Response two: minimise. The quality leader accepts the finding but immediately downgrades it. "This is an isolated incident." "This is a documentation issue, not a product issue." "This affected three parts, not three hundred." This response is driven by damage control. It sometimes works in the short term — the auditor may narrow the finding — but it is catastrophic in the long term because it tells the organisation that findings are PR problems to be managed, not quality problems to be fixed.

Response three: own it. The quality leader says: "You are right. This is a real finding. Thank you for finding it. Here is what we are going to do about it." This response is driven by integrity. It is the hardest response because it requires you to stand in front of your management team and say, publicly, that something is broken. But it is the only response that converts a finding into an improvement.

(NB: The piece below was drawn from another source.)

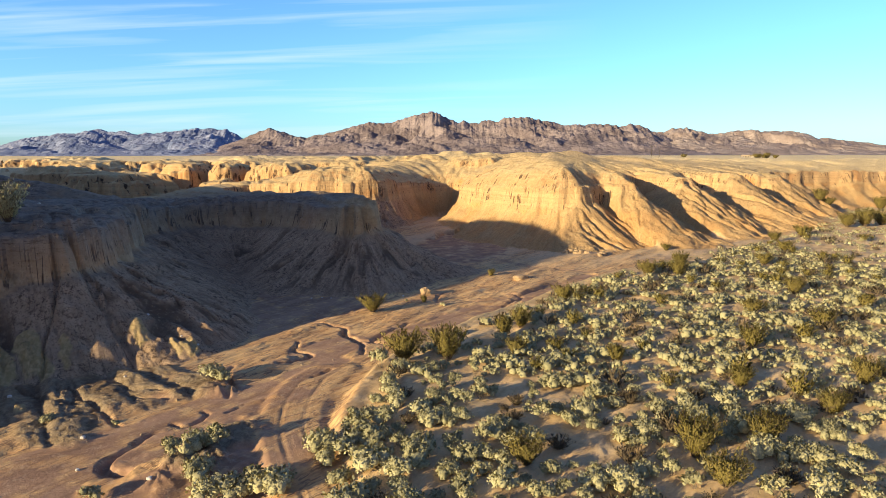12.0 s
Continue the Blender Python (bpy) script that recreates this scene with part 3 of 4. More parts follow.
    talus -= flank * 0.5 * smooth(0.28, 0.0, np.abs(vnoise((0.72 * x + 0.69 * y) / 1.2 + 0.25 * warp, (0.69 * x - 0.72 * y) / 26, 83))) * swell
    talus += 0.10 * fbm(x / 0.8, y / 0.8, 3, 77) * smooth(1.0, 0.8, t)
    depth = np.maximum(-out, 0)
    hills = fbm(x / 30, y / 30, 4, 81) * 2.6 + (ridged(x / 23, y / 23, 3, 85) - 0.6) * 4.2
    wild = smooth(3, 40, depth) * (1 - 0.6 * smooth(20, 60, x)) * (0.35 + 0.65 * smooth(-40, 0, x))
    top = rim + (rise + 1.0) * (1 - np.exp(-depth / (15 - 6 * soft))) + (hills - 0.8 * smooth(10, -30, x)) * wild + 0.3 * fbm(x / 5, y / 5, 4, 91) * smooth(0, 3, depth)
    top -= (0.5 - 0.35 * soft) * (1 - ridged(along / 4.2 + warp, depth / 14, 2, 93)) ** 2 * smooth(0.5, 4, depth) * smooth(30, 8, depth)
    top -= flank * 1.5 * (1 - fin) ** 2 * smooth(16, 2, depth)
    shelf_w = 1.6 + 1.5 * vnoise(along / 5, 0 * along, 94) + 0.8 * vnoise(x / 1.6, y / 1.6, 96)
    top -= 0.75 * smooth(0.35, -0.35, depth - shelf_w) * smooth(112, 100, y) * smooth(0.05, 0.6, shelf_w)
    top -= 3.0 * smooth(98, 135, y) * smooth(205, 170, y) * smooth(-10, -26, x) * smooth(-125, -95, x) * smooth(4, 20, depth)
    far = smooth(120, 380, depth)
    top = top * (1 - far) + (12.5 + 2.8 * smooth(150, 700, depth) + 1.0 * fbm(x / 90, y / 90, 4, 95)) * far
    for kx, ky, kz, kr in KNOLLS:
        m = (np.abs(x - kx) < 1.5 * kr) & (np.abs(y - ky) < 1.5 * kr) & (depth > 2)
        px, py = x[m], y[m]
        d = np.hypot(px - kx, py - ky) / kr + 0.34 * fbm(px / 9, py / 9, 4, 89)
        d += 0.34 * (ridged(np.arctan2(py - ky, px - kx) * kr / 4.5, d * 0.5, 3, 90) - 0.5) * smooth(0.2, 0.8, d)
        top[m] = np.maximum(top[m], kz - 3.0 * d ** 2 - (kz - 7) * smooth(0.66, 1.2, d) + 0.7 * fbm(px / 4, py / 4, 4, 86) - 0.9 * (1 - ridged(px / 6.5, py / 6.5, 3, 84)) ** 2)
    # flat beds stand out as thin ledges
    thin = top / 0.55 + 0.6 * fbm(x / 6, y / 6, 3, 88)
    ledge = 0.55 * (np.floor(thin) + smooth(0.7, 1.0, thin - np.floor(thin)) - 0.6 * fbm(x / 6, y / 6, 3, 88))
    top += (ledge - top) * 0.6 * smooth(0.5, 2.5, depth) * smooth(-8, -25, x) * smooth(80, 50, depth)
    # badland knolls with stepped sides
    knoll = top / 2.4 + 0.25 * fbm(x / 8, y / 8, 2, 87)
    stepped = 2.4 * (np.floor(knoll) + smooth(0.55, 1.0, knoll - np.floor(knoll)) - 0.25 * fbm(x / 8, y / 8, 2, 87))
    top += (stepped - top) * 0.6 * smooth(14, 40, depth) * smooth(200, 120, depth) * smooth(40, 10, x)
    mesa = np.where(out_c < -4.0, top, top + (talus - top) * cliff)
    # beds: small ledges across the upright faces
    bed = mesa / 0.85 + 0.5 * fbm(x / 5, y / 5, 3, 99)
    ledges = 0.85 * (np.floor(bed) + smooth(0.45, 1.0, bed - np.floor(bed)) - 0.5 * fbm(x / 5, y / 5, 3, 99))
    on_face = smooth(0.04, 0.2, cliff) * smooth(0.10, 0.0, t)
    mesa += (ledges - mesa) * 0.55 * on_face * (0.4 + 0.6 * carve) * (1 - 0.7 * soft)
    mesa -= 0.40 * np.exp(-((mesa - 10.9 - 0.3 * vnoise(along / 8, 0 * along, 68)) / 0.22) ** 2) * soft * smooth(0, 8, x) * smooth(0.0, 0.02, cliff)
    # crumbling crust
    crumb = ridged(x / 1.15, y / 1.15, 3, 141) - 0.5
    mesa += crumb * (0.14 * smooth(45, 20, x) * smooth(0.02, 0.2, t) * smooth(1.0, 0.85, t) + 0.16 * smooth(0.2, 2.0, depth) * smooth(60, 30, depth))
    mesa = np.where(t >= 1, -50, mesa)
    is_mesa = mesa > z
    z = np.maximum(z, mesa)
    pale = np.zeros_like(x)
    m = (x > -44) & (x < -16) & (y > 36) & (y < 56)
    px, py = x[m] + 0.25 * vnoise(x[m] / 0.9, y[m] / 0.9, 144), y[m] + 0.25 * vnoise(x[m] / 0.9, y[m] / 0.9, 145)
    lump, mask = np.zeros_like(px), np.zeros_like(px)
    for kx, ky, long, wide, tall in SUNLIT_RIBS:
        u, v = (0.76 * (px - kx) - 0.65 * (py - ky)) / long, (0.65 * (px - kx) + 0.76 * (py - ky)) / (wide * 0.7)
        body = np.clip(1 - (2 * u - 1) ** 4, 0, 1) * np.clip(1 - v * v, 0, 1)
        split = ridged(v * wide * 1.6 + kx, u * long / 5, 2, 146)
        lump = np.maximum(lump, 0.8 * tall * body ** 0.8 * (0.15 + 0.85 * split))
        mask = np.maximum(mask, smooth(0.02, 0.3, body))
    z[m] += 0.36 * lump * (0.5 + 0.9 * ridged(px / 0.5, py / 0.5, 2, 149)) + 0.20 * mask * (ridged(px / 0.36, py / 0.36, 2, 147) - 0.3)
    pale[m] = mask * smooth(0.15, 0.35, 0.5 + 0.5 * fbm(px / 0.8, py / 0.8, 3, 148))
    # the shading hill
    dc, _, _, ch = near_line(x, y, CREST, 0.0, blocks)
    z = np.maximum(z, ch[:, 0] - ch[:, 1] * dc - 0.5 * smooth(0, 3, dc) * (1 - ridged(x / 4, y / 4, 2, 97)))
    dc, _, _, ch = near_line(x + 2 * vnoise(x / 9, y / 9, 102), y + 2 * vnoise(x / 9, y / 9, 103), SHOULDER, 0.0, blocks)
    z = np.maximum(z, ch[:, 0] - 0.6 * np.maximum(dc - 1.5, 0) - 0.9 * smooth(0, 4, dc) * (1 - ridged(x / 5, y / 5, 3, 98)) ** 1.5 + 0.3 * fbm(x / 3, y / 3, 3, 104))
    clear = smooth(0, 0.5, 1 - tracks)
    return z, {"scrub": np.where(is_mesa, 0, smooth(0.2, 0.9, t_in) * clear), "mesa": is_mesa * 1.0, "cliff": np.where(is_mesa, cliff * (1 - smooth(0.0, 0.12, t)), 0),
               "talus": np.where(is_mesa, smooth(0.02, 0.15, t), 0), "mud": np.where(is_mesa, 0, mud * smooth(0.6, 0, t_in)), "along": run, "out": np.where(ins, -fall, fall), "crack": np.where(is_mesa, np.maximum(smooth(0.16, 0.04, rill) * smooth(-0.5, 0.0, vnoise(run / 5, fall / 6, 80)), 0.8 * threads) * swell * (1 - flank), crack_shade), "wheel": wheel, "bounce_tint": smooth(62, 50, y) * smooth(-17, -24, x), "pale": pale, "ribbed": np.where(is_mesa, 0, ribbed), "bank": np.where(is_mesa, 0, smooth(-1.0, -0.5, t_in) * smooth(1.5, 0.7, t_in) * smooth(40, 50, y)), "grey": smooth(0, -22, x) * smooth(150, 110, y), "warm": smooth(-2, 14, x + 0.3 * (y - 100)) * smooth(90, 110, y)}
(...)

The finding that saved a product line

In 2021, an IATF surveillance audit at one of my plants produced a major nonconformity against the control plan. The auditor found that the control plan specified an in-process inspection that was not being performed. The inspection — a dimensional check on a critical bore diameter — had been dropped six months earlier when the line was rebalanced for higher throughput. The engineering change that rebalanced the line did not include a review of the control plan. The control plan still called for the check. Nobody was doing it.

The finding was serious. A missing control plan execution is a major nonconformity under IATF 16949, and it triggers a set of requirements that include containment, notification of affected customers, and a corrective action with root cause analysis. My plant manager wanted to minimise it. My quality team wanted to defend it. I chose to own it.

We notified the customer. We contained the last six months of production and re-inspected every part — found three nonconforming bores that had escaped detection. We conducted a root cause analysis that revealed a systemic gap in our engineering change process: control plans were not automatically included in the change review. We fixed the process, and the fix applied to all twelve product lines, not just the one that was audited.

The auditor's finding prevented a field failure. Those three nonconforming bores, if they had reached the customer, would have caused an assembly line stoppage. The cost of that stoppage would have been ten times the cost of the corrective action. The auditor was not our enemy. The auditor was the only person in the last six months who had looked at the control plan and compared it to what was actually happening on the shop floor.

What the finding is really telling you

When the auditor finds the thing — the real thing — it is telling you something that your management review did not catch, your internal audit did not catch, and your daily walk-through did not catch. It is telling you that your self-assessment processes have a blind spot. And that blind spot is almost always the same: the distance between what the system says and what the floor does.

Every major finding I have received in twenty years has, in retrospect, been a gift. Not because it felt good at the time — it never does. Because it revealed a gap that I could not see from my position. The auditor sees the system from the outside. They are not invested in the system working. They are not emotionally attached to the procedures they wrote or the processes they approved. They see what is there, not what is supposed to be there.

The quality leaders who fear auditors are the ones whose systems are built on the assumption that the system works. The quality leaders who welcome auditors are the ones who know that every system has gaps, and who would rather find those gaps in an audit than in a customer complaint, a field failure, or an accident investigation.

When the auditor finds the one thing you hoped nobody would find, do not flinch. Do not defend. Do not minimise. Say thank you, write the corrective action, and fix the system. That is the job. Everything else is paperwork.